Trump supporters will seek refuge on Telegram or 4chan and see President Trump as their one true leader in the battle against satanic pedophiles. Media outlets will continue covering Trump’s every word, because it’s good for ratings and Biden is a corpse. Heck, they’ll hold off on reporting election results until 2024, just so they have an excuse to keep covering Trump. Meatspace will still exist, but only as a peripheral tourist destination, a quaint backdrop for TikTok videos and Instagram selfies. National infrastructure will be reclaimed by the earth, shelter-in-place will extend to forever, and nature will heal.

Liability for Thee but not for Me

Many years ago, my boss at a tech startup received a letter from Comcast accusing us of sharing copyrighted content. This was before home broadband, and employees were taking advantage of 10-gigabit work internet to download pirated movies over Bittorrent.

The letter listed a whole bunch of pornographic titles among the infringing content, and we all learned an important lesson about VPNs. Our manager taped the letter to the office fridge as a passive-aggressive warning to never do it again.

Why the hell was our internet service provider deputized to enforce copyright law? Because the Digital Millennium Copyright Act imposes indirect liability on any service that facilitates copyright infringement, and a broadband provider is guilty by association1. The DMCA is very different from Section 230, which grants internet service providers immunity from user content. Section 230 is why Twitter can’t be sued for hate speech, and Amazon isn’t held liable for products that spontaneously combust. They’re just a neutral platform, man. (Note that this defense did not work for Ross Ulbricht. It only works for rich people.)

For lack of better options, copyright claims have become a de facto tool for censorship. It costs $10 to send a DMCA takedown notice; thousands to sue for libel. People have been trying to get Trump banned from Twitter for years, but only managed to get Trump’s tweets deleted through copyright complaints.

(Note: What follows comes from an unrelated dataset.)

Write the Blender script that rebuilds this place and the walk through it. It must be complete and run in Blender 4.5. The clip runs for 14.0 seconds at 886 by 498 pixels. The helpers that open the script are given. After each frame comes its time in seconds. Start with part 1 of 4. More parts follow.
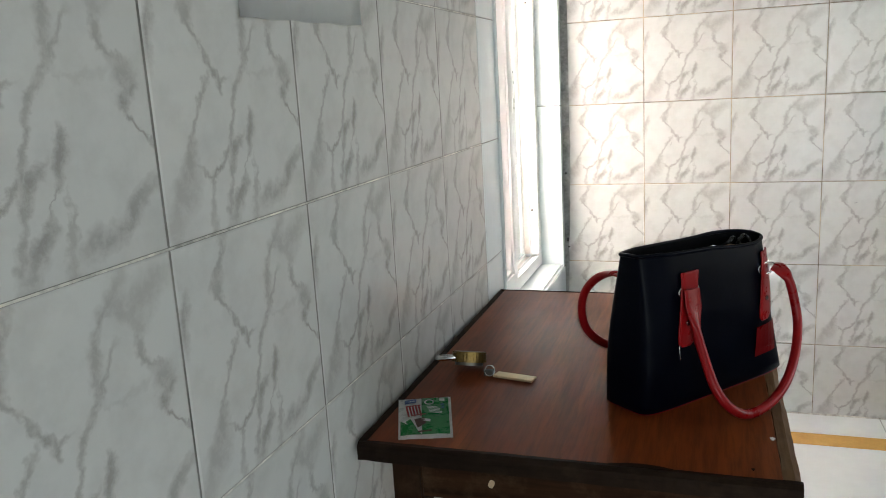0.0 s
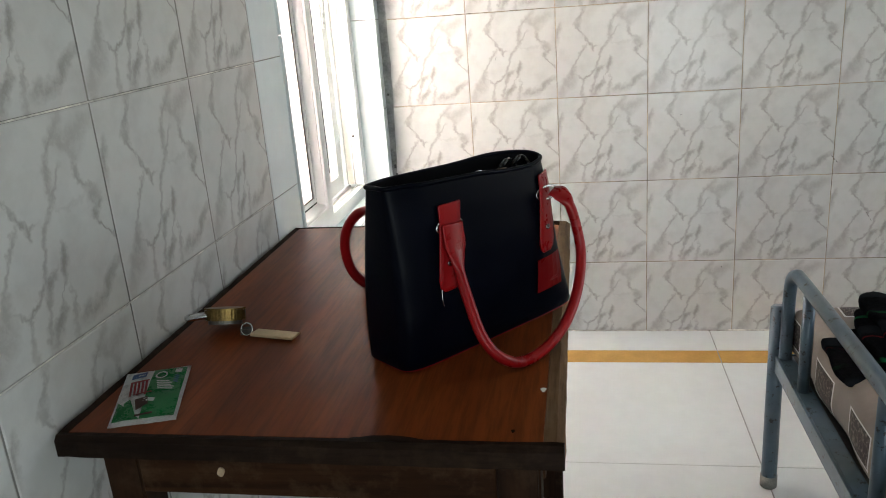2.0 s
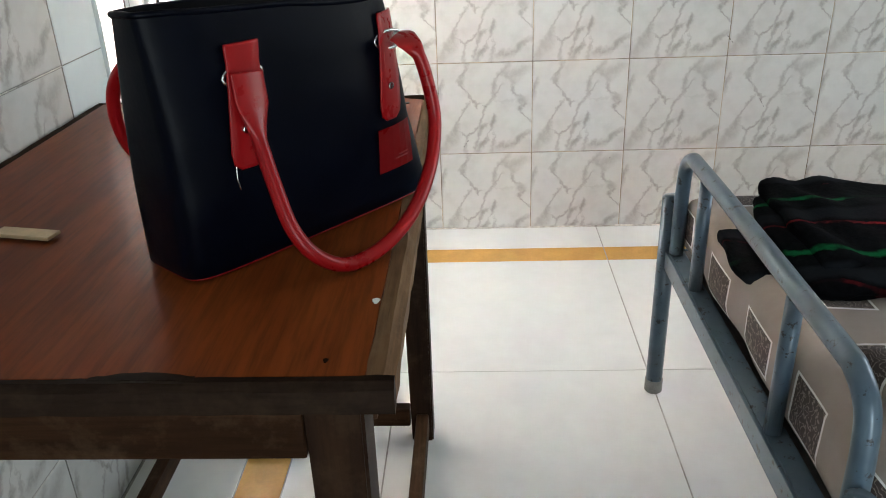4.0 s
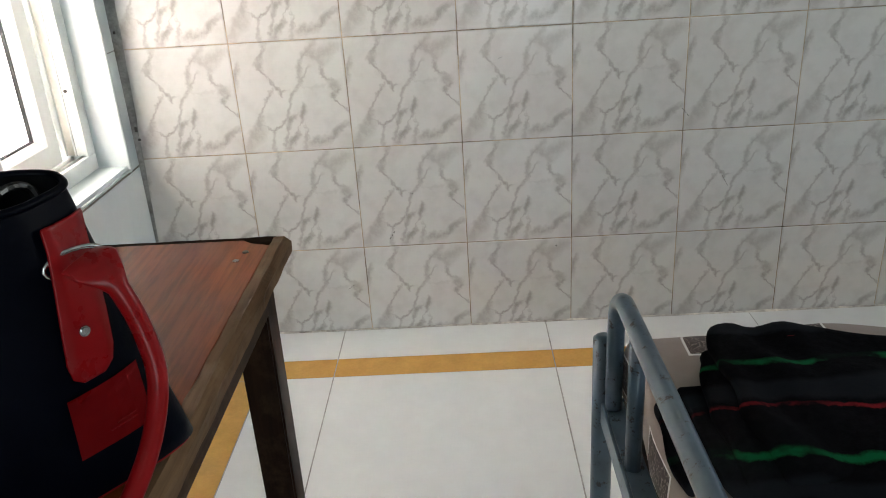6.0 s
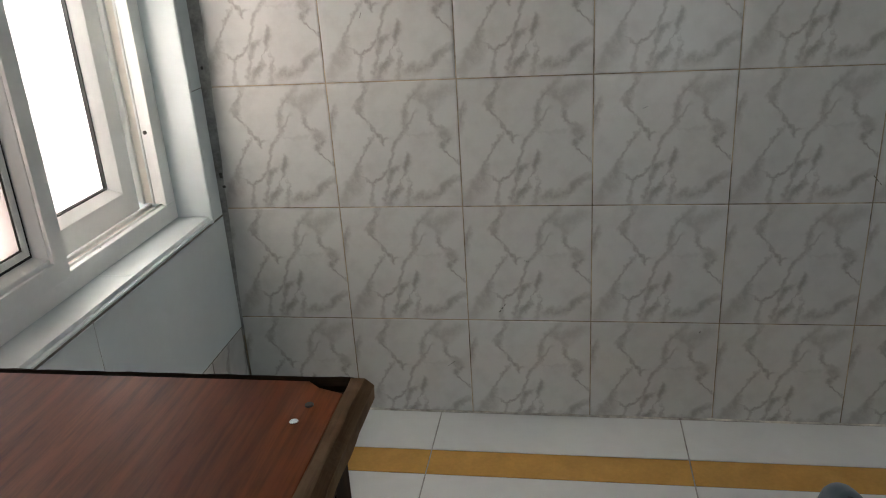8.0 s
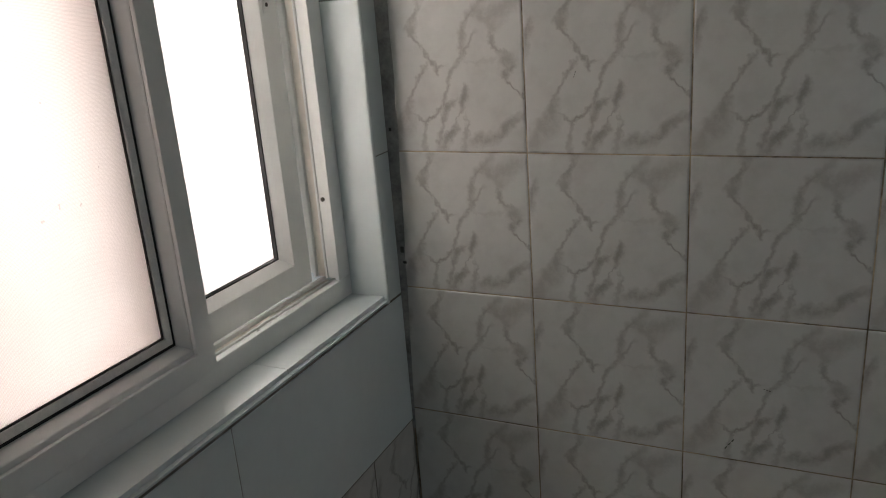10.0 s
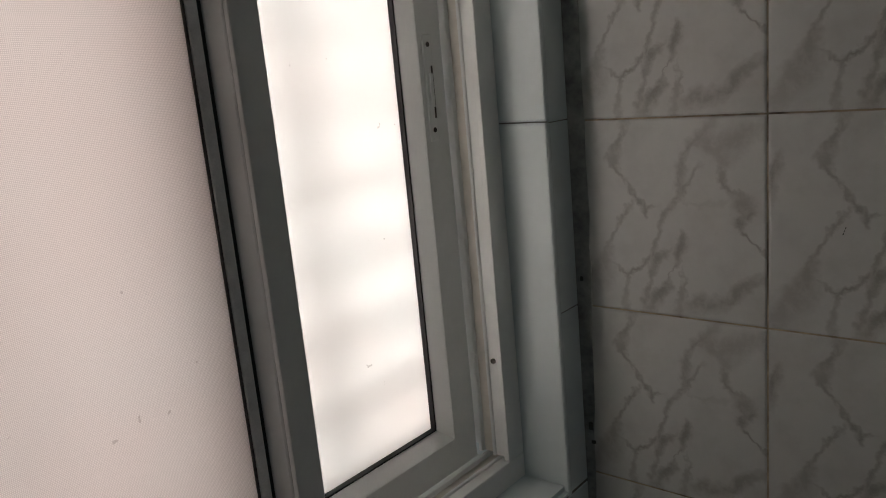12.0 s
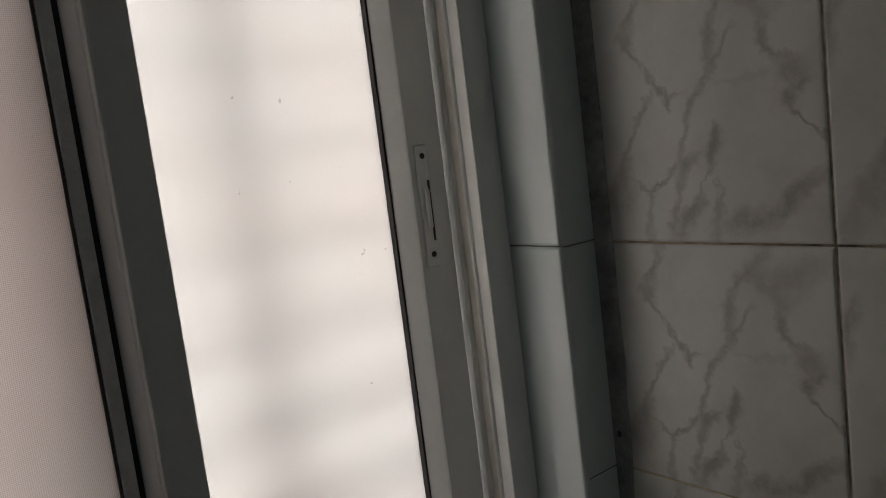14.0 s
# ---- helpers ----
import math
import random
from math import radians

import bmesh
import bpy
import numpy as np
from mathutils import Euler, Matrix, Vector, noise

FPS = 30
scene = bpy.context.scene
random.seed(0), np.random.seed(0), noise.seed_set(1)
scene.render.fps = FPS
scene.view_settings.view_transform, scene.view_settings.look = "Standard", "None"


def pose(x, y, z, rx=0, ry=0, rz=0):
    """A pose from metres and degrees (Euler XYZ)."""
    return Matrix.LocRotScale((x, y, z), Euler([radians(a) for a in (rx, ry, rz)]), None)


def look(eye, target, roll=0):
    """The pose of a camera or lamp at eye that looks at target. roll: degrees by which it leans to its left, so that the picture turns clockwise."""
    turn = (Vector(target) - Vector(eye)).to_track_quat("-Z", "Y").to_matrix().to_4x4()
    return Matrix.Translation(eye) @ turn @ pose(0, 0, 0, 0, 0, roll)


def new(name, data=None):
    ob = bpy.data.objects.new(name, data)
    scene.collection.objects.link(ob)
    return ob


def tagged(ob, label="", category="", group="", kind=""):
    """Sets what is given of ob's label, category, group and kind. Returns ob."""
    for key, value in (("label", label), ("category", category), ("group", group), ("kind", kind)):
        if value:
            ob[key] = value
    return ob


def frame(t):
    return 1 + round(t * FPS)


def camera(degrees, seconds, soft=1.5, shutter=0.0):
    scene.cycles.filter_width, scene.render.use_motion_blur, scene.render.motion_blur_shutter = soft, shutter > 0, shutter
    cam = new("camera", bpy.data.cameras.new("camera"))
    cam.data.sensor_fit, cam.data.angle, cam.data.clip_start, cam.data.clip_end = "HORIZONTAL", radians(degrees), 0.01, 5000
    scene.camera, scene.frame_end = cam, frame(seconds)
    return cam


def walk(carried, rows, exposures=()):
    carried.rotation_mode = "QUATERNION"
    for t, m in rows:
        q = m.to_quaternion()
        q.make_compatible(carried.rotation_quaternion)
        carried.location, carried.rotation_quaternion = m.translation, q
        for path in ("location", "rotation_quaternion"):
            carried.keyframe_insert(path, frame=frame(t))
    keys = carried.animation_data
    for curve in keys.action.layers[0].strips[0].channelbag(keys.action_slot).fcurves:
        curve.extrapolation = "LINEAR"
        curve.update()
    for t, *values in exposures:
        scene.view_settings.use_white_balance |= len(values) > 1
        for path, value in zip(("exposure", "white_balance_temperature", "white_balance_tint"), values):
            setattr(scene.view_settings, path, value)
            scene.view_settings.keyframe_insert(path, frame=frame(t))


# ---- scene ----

The cost of defamation lawsuits is a feature, not a bug. It allows billionaires like Peter Thiel to bankrupt their opponents even if the case is stupid. And maybe we like Peter Thiel because he’s on Team Bitcoin, but the same thing is happening right now where Craig “Faketoshi” Wright is suing Peter McCormack for calling him a fraud, and BSV people are suing various exchanges for refusing to list their shitcoin as “Bitcoin”. The goal is not to recover damages; it’s to inflict as much pain as possible on the defendant so that future critics will remain silent2.

In a post-Section 230 world, social media platforms might make libel claims as easy as a DMCA takedown. More censorship is bad, but existing defamation laws are unevenly enforced. Might as well democratize it. Might even catalyze a shift to decentralization.

1. And that’s why GitHub removed Youtube-dl, a helpful python script for schoolchildren to download lecture videos from Youtube. Among other things.

2. This practice is so common that many states have enacted anti-SLAPP (Strategic Lawsuit Against Public Participation) statutes to shift the burden of the lawsuit to the plaintiff. But that makes it harder for poor people to sue.

The government can weaponize legal costs too. Operation Chokepoint was a DoJ initiative to “investigate” banks who did business with firearm dealers, payday lenders, and other politically incorrect companies. Many financial institutions dropped legitimate customers to avoid the hassle.